Abstract

This article looks closely at the theme of childhood in the work of Rimbaud. It explores his identification with the child, his fertile imagination, his lonely revolt and his role as a disinherited pariah. The child's sense of exclusion from the family is explored through the poems 'Les Poetes de sept ans' and 'Les Etrennes des orphelins'. In this latter poem we find an early insight into Rimbaud's preoccupation with the theme of the broken family and the idea of orphanhood is again apparent in 'Les Effares' where the urchins are excluded from the warmth of the bakery symbolizing the womb. 'Les Poetes de sept ans' is a key text in the Rimbaud canon in that it displays the child-poet's rebellion againats maternal authority and at the same time his emergence into visionary and creative channels. The Derniers vers develop these elements from the earlier verse and 'Comedie de la soif' seems to theatricalize the child's separation from familial influences while' Memoire', in a highly complex manner, evokes the formative moments in childhood that forever haunt the adult consciousness.

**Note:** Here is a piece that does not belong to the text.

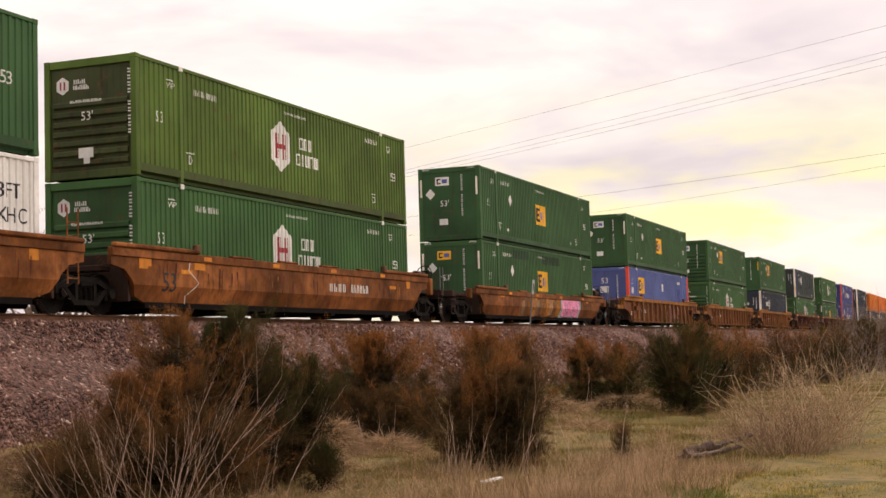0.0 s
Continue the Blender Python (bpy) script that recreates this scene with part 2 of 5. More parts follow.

In the Illuminations the poem 'Enfance' represents a five-part examination of the whole subject investigating the innocence of the child's imagination, the theme of orphanhood, the child's ability to play many roles and adopt endless identities and the ultimate bitterness of the disinherited child. Finally, the paper looks at the ebullience of 'Aube' where the child pursues the goddess of the dawn in an allegory of success and failure leading to a brutal awakening from his dream. The paper concludes by suggesting a link between childhood and the poet's pursuit of a new language.